[Entries from a dataset]
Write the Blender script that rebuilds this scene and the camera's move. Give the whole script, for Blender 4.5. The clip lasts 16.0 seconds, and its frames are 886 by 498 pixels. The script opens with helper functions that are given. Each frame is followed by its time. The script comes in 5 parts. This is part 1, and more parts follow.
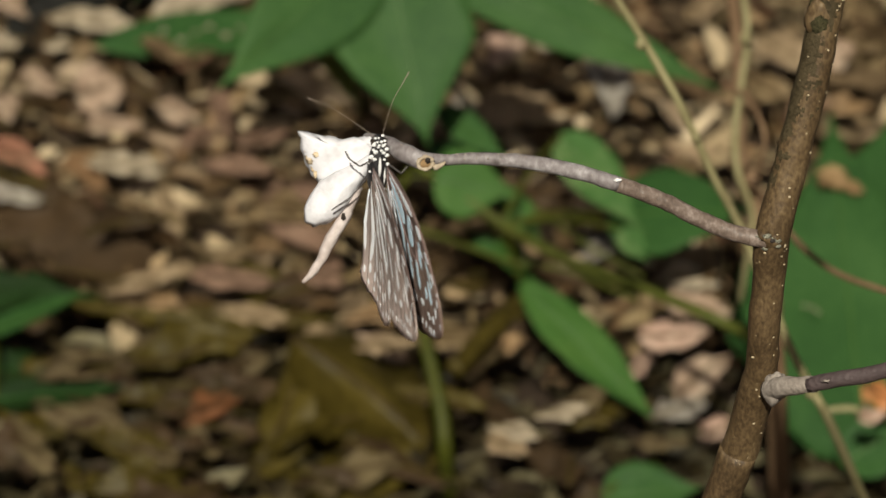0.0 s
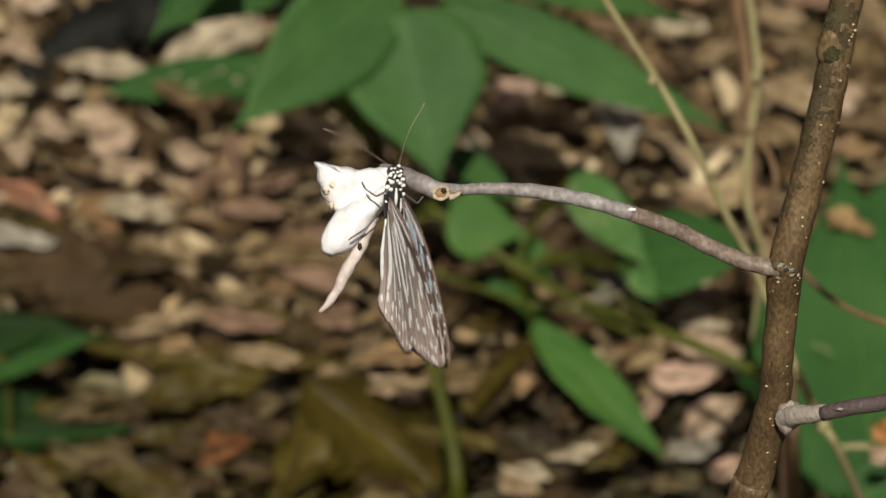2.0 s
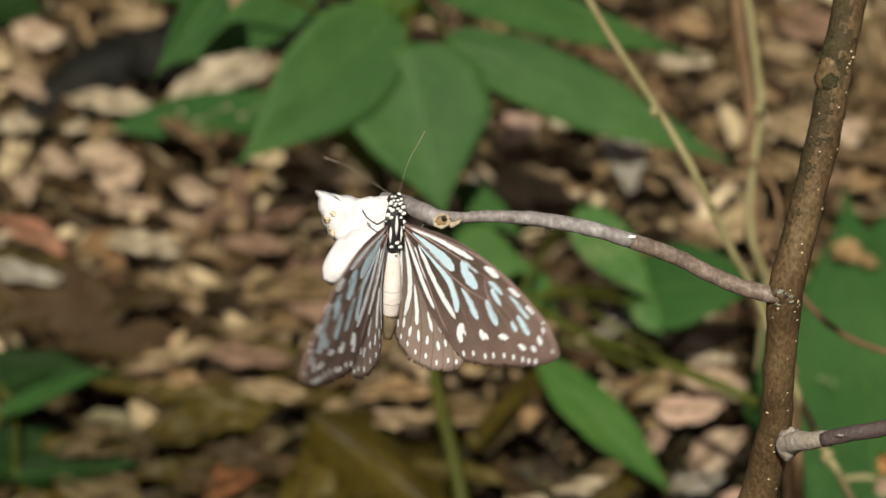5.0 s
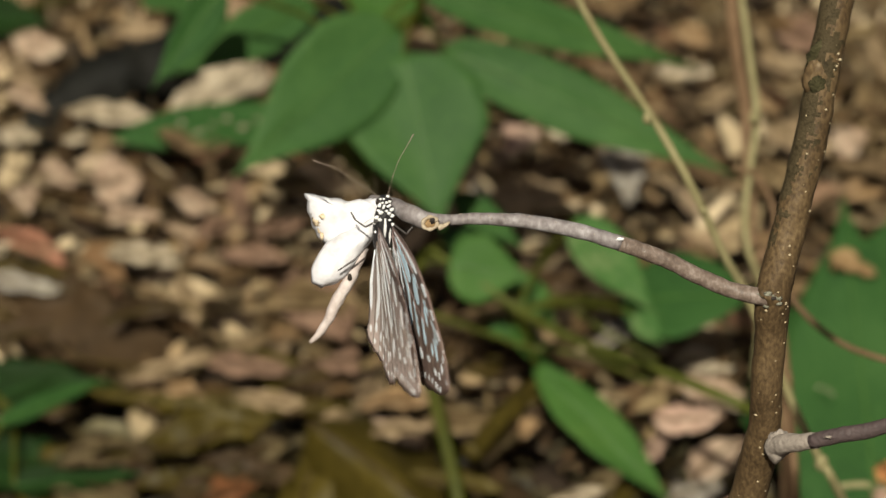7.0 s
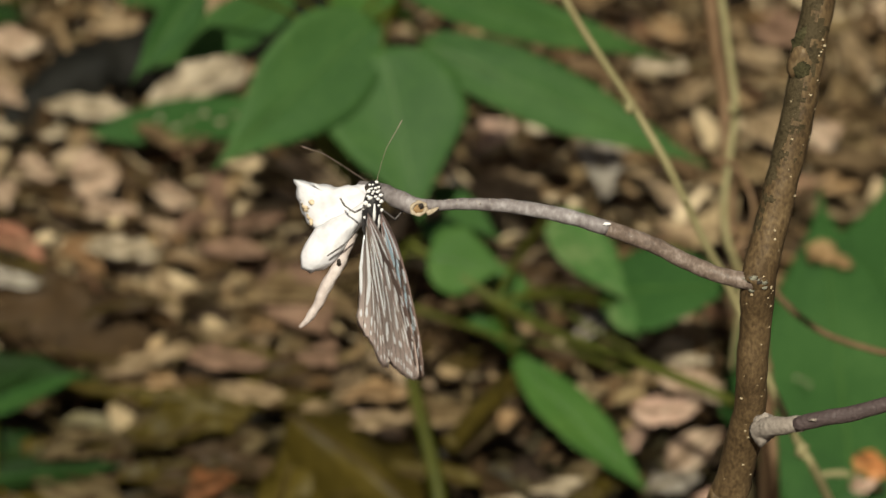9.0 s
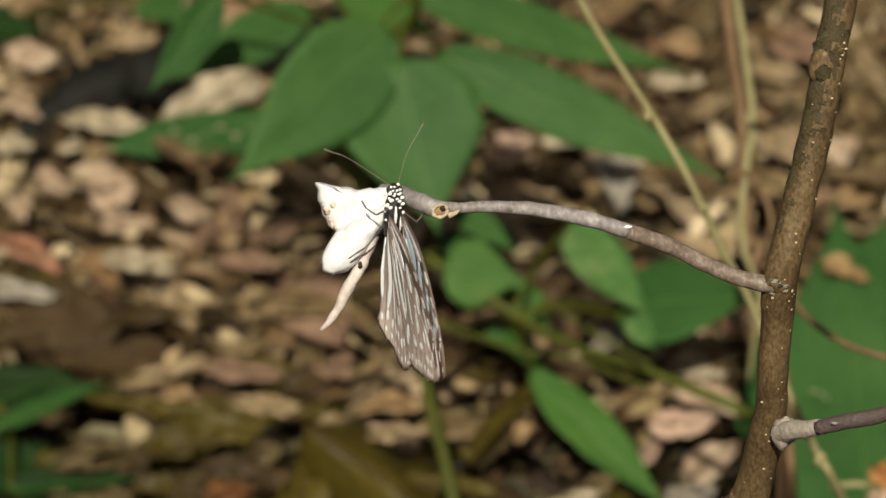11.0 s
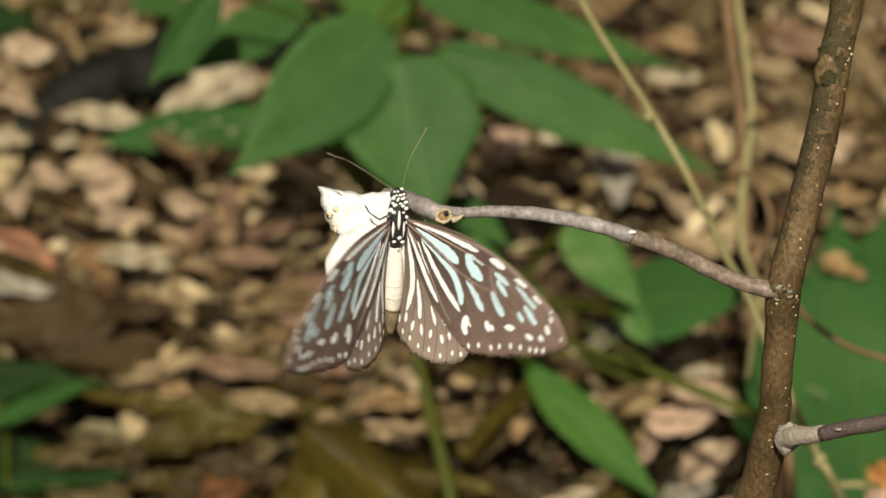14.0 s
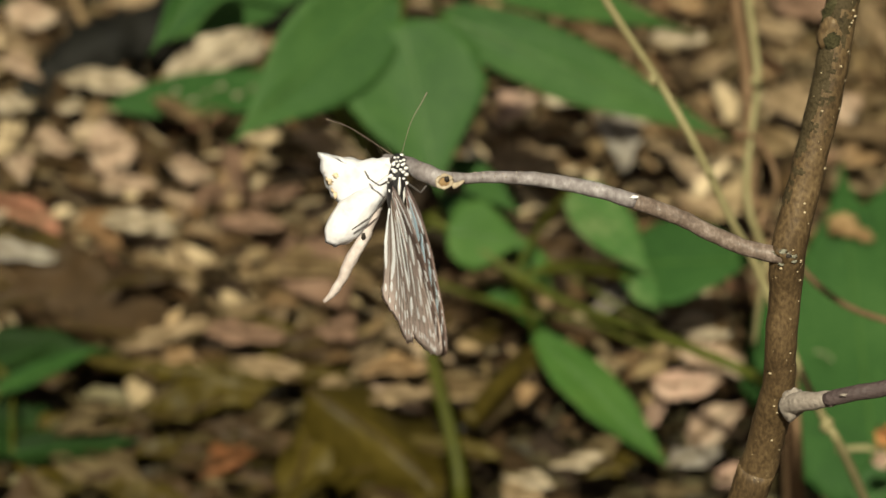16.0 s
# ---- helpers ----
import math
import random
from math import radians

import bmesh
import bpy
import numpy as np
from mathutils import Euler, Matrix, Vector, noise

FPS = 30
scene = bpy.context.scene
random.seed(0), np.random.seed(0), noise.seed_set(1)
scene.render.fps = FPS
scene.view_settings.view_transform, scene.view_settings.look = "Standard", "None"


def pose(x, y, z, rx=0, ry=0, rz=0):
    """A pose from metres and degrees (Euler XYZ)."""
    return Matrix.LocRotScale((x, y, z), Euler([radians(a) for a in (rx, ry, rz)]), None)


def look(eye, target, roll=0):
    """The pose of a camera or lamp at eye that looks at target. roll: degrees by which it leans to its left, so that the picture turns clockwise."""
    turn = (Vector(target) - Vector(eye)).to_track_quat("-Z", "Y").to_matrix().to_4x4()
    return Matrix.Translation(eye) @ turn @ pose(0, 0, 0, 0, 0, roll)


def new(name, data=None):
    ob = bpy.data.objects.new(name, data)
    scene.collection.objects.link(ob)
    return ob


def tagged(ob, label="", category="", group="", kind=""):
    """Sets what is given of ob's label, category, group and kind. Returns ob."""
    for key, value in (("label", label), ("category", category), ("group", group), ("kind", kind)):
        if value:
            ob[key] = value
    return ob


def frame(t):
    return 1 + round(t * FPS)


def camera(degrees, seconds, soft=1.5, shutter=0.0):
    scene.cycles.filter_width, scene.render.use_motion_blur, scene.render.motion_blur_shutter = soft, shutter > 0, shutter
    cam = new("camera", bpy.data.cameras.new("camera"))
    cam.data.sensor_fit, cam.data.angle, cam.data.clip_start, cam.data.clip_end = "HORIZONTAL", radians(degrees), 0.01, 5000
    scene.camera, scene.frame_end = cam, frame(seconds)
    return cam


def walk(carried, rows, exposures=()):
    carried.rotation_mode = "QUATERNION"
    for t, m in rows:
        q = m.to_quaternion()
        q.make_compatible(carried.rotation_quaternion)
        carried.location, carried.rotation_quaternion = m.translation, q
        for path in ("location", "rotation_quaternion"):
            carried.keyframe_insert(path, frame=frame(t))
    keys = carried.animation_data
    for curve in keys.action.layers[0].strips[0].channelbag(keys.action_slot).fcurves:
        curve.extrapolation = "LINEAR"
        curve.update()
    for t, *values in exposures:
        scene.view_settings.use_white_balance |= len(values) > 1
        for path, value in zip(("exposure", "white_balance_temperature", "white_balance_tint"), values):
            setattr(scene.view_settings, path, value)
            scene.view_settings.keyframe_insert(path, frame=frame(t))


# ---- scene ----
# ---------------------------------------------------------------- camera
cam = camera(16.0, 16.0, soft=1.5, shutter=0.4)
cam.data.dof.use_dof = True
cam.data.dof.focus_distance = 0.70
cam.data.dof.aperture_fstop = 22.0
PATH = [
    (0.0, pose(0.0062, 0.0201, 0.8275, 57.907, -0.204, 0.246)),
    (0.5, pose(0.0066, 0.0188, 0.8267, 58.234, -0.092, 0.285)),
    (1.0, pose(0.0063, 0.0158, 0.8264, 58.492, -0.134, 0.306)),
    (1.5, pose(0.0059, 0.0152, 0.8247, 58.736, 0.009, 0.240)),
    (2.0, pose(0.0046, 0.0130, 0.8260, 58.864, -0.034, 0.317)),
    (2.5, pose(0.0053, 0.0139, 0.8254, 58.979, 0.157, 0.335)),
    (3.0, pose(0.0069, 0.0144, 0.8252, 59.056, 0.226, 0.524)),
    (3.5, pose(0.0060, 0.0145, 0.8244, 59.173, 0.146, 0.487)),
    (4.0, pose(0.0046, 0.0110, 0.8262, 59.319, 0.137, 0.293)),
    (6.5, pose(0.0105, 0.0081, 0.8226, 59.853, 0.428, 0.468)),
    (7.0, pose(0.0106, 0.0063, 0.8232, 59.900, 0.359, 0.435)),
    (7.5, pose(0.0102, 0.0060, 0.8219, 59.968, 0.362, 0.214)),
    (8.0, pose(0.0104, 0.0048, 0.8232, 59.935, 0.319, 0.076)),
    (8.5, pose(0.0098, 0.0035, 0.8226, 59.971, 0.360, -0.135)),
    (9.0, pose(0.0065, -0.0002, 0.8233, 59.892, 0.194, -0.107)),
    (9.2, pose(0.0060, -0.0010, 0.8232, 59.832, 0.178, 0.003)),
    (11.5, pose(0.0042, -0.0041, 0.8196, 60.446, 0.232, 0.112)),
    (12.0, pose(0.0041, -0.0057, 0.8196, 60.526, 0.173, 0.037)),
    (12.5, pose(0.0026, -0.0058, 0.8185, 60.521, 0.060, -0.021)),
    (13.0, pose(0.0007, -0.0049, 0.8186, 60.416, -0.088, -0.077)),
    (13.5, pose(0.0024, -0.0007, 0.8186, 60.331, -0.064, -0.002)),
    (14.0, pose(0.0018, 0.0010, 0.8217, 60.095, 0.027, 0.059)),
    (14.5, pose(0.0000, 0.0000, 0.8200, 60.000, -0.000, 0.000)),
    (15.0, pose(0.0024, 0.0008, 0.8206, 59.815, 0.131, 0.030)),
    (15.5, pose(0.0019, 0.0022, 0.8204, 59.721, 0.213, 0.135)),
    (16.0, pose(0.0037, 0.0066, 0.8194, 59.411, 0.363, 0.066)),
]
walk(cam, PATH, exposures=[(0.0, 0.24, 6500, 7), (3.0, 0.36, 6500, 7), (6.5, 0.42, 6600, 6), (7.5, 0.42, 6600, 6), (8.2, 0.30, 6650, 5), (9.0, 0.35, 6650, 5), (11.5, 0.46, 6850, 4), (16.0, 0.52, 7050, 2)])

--

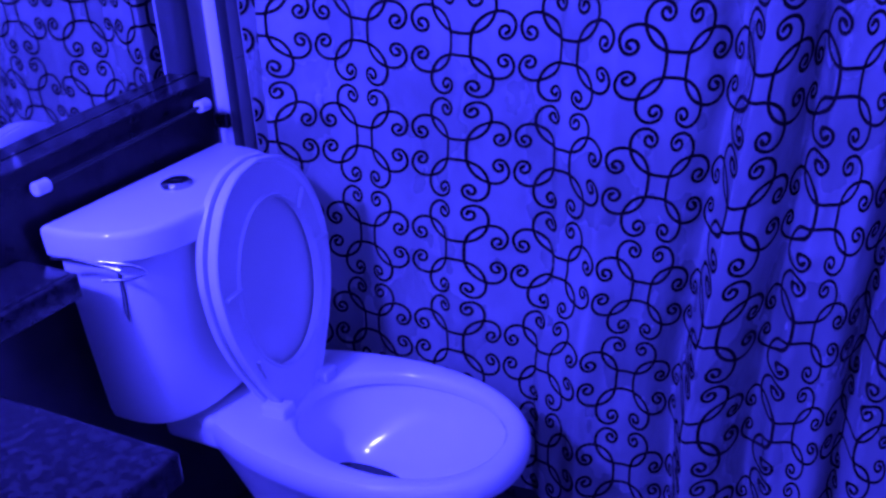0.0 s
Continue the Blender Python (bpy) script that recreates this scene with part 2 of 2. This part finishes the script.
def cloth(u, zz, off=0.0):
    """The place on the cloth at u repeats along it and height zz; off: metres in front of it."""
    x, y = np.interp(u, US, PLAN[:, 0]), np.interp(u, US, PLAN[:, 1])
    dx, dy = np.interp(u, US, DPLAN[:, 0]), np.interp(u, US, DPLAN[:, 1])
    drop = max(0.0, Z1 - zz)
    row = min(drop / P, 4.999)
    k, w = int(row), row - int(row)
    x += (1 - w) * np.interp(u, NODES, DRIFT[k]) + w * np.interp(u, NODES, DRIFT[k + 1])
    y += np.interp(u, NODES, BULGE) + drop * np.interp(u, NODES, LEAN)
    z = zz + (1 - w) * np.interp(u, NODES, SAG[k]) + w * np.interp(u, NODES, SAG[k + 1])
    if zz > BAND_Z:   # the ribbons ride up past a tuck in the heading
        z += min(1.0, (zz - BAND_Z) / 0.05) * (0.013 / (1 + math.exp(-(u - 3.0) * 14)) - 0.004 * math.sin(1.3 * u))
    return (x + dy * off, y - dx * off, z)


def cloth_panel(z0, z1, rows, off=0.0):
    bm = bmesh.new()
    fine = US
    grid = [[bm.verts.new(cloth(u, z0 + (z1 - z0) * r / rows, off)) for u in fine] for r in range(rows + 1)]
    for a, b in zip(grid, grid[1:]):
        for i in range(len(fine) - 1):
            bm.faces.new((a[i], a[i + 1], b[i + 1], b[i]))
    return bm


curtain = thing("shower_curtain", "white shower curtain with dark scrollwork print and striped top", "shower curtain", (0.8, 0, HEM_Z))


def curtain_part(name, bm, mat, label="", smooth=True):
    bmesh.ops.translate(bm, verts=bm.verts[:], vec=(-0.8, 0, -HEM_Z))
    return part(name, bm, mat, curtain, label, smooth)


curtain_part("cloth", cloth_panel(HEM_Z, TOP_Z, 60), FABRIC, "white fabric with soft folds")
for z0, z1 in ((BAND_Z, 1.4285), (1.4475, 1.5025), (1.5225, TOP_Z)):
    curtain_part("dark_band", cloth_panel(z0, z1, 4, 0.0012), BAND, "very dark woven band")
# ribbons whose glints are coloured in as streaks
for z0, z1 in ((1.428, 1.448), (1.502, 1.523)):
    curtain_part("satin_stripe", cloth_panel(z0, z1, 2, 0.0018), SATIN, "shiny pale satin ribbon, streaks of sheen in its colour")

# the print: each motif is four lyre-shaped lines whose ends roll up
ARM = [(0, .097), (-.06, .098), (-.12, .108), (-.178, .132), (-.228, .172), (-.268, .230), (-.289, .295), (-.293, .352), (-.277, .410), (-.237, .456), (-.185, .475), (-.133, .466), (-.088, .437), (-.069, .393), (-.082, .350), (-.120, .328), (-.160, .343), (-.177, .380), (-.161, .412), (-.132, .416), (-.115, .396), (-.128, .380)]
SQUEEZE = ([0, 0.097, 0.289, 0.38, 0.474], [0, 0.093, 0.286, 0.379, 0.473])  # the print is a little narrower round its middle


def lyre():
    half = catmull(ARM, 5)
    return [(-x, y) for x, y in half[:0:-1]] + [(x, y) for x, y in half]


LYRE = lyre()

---

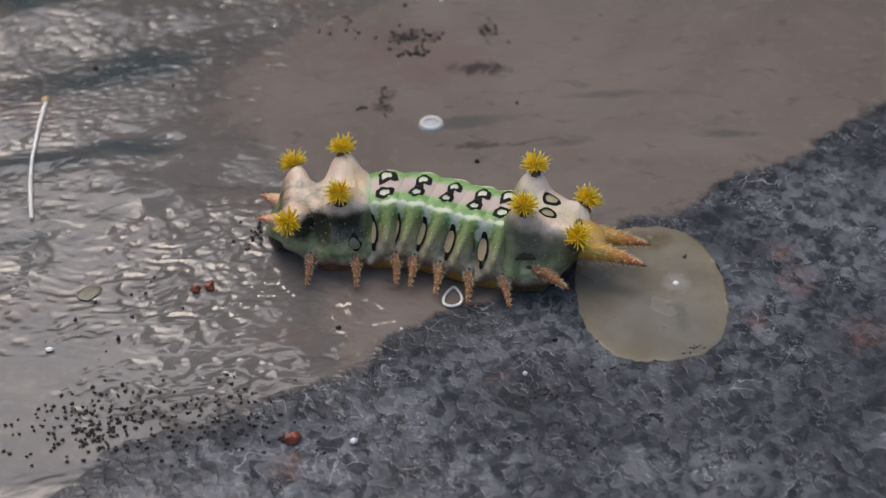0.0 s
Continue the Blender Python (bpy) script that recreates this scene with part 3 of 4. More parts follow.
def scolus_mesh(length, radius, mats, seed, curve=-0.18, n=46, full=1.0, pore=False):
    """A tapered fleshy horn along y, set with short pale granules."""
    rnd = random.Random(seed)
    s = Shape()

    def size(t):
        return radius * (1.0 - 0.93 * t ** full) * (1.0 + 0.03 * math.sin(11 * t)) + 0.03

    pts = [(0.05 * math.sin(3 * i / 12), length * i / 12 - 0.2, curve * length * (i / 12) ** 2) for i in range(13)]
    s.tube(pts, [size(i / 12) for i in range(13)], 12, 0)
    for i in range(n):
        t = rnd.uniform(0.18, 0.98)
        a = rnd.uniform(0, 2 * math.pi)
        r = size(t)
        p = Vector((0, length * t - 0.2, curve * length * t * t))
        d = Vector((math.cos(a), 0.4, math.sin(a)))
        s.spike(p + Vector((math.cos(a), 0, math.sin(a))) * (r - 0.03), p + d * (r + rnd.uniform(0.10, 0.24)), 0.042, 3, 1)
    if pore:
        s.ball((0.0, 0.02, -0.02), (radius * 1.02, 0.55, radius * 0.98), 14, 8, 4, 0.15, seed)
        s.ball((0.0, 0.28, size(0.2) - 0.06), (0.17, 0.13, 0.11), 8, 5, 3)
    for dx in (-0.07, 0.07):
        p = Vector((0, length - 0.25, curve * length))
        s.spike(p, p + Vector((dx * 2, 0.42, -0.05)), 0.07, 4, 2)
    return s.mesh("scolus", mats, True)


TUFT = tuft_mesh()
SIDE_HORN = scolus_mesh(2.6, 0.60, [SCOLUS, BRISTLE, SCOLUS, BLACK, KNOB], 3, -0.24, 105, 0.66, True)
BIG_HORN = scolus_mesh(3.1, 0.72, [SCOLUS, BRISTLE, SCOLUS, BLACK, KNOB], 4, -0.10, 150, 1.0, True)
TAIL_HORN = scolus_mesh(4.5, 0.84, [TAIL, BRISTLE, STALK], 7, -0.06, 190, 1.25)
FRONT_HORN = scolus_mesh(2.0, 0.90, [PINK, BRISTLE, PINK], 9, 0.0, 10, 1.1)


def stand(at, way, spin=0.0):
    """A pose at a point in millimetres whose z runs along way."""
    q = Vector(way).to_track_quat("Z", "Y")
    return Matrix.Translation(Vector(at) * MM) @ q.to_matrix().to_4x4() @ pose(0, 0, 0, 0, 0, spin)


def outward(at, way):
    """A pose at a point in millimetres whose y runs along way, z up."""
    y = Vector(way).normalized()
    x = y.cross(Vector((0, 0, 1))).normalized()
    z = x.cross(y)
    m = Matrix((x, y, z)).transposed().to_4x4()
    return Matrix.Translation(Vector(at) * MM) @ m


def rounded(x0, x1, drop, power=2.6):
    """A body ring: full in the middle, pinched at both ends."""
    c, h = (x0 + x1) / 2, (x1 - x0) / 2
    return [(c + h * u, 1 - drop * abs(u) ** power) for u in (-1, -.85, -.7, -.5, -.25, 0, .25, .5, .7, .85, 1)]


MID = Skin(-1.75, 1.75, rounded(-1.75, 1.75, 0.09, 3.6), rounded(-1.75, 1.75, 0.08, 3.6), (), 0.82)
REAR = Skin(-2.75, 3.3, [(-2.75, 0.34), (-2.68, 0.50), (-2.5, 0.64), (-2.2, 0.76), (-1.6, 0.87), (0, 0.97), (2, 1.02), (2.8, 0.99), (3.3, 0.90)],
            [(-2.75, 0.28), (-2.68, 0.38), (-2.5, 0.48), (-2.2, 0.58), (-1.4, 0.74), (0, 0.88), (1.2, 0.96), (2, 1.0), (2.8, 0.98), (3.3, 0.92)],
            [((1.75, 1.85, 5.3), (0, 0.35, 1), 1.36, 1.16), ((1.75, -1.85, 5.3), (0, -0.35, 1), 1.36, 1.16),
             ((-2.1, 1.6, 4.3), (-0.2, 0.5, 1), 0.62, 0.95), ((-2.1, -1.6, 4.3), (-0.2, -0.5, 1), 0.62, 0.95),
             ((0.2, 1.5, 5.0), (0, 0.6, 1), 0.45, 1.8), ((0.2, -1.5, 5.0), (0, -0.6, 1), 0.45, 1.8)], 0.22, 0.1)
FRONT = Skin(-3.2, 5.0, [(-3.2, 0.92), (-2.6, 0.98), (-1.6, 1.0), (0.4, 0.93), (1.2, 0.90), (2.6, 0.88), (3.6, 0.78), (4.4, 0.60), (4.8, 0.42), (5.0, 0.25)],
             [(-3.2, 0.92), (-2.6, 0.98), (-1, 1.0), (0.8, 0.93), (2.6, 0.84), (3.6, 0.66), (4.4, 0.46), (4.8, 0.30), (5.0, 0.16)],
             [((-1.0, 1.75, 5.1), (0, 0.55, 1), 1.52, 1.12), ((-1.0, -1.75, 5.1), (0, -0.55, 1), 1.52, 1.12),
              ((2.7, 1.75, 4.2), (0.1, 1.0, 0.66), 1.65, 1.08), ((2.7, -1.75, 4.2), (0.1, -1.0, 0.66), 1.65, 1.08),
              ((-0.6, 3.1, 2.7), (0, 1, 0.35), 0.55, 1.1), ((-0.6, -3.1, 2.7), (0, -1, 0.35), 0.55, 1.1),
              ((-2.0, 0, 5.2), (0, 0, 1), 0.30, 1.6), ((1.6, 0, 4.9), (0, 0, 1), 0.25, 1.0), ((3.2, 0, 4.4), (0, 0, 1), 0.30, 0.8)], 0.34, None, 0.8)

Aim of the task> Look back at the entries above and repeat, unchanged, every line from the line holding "return 1 + round(t * FPS)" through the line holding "scene.view_settings.keyframe_insert(path, frame=frame(t))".

Written solution>
    return 1 + round(t * FPS)


def camera(degrees, seconds, soft=1.5, shutter=0.0):
    scene.cycles.filter_width, scene.render.use_motion_blur, scene.render.motion_blur_shutter = soft, shutter > 0, shutter
    cam = new("camera", bpy.data.cameras.new("camera"))
    cam.data.sensor_fit, cam.data.angle, cam.data.clip_start, cam.data.clip_end = "HORIZONTAL", radians(degrees), 0.01, 5000
    scene.camera, scene.frame_end = cam, frame(seconds)
    return cam


def walk(carried, rows, exposures=()):
    carried.rotation_mode = "QUATERNION"
    for t, m in rows:
        q = m.to_quaternion()
        q.make_compatible(carried.rotation_quaternion)
        carried.location, carried.rotation_quaternion = m.translation, q
        for path in ("location", "rotation_quaternion"):
            carried.keyframe_insert(path, frame=frame(t))
    keys = carried.animation_data
    for curve in keys.action.layers[0].strips[0].channelbag(keys.action_slot).fcurves:
        curve.extrapolation = "LINEAR"
        curve.update()
    for t, *values in exposures:
        scene.view_settings.use_white_balance |= len(values) > 1
        for path, value in zip(("exposure", "white_balance_temperature", "white_balance_tint"), values):
            setattr(scene.view_settings, path, value)
            scene.view_settings.keyframe_insert(path, frame=frame(t))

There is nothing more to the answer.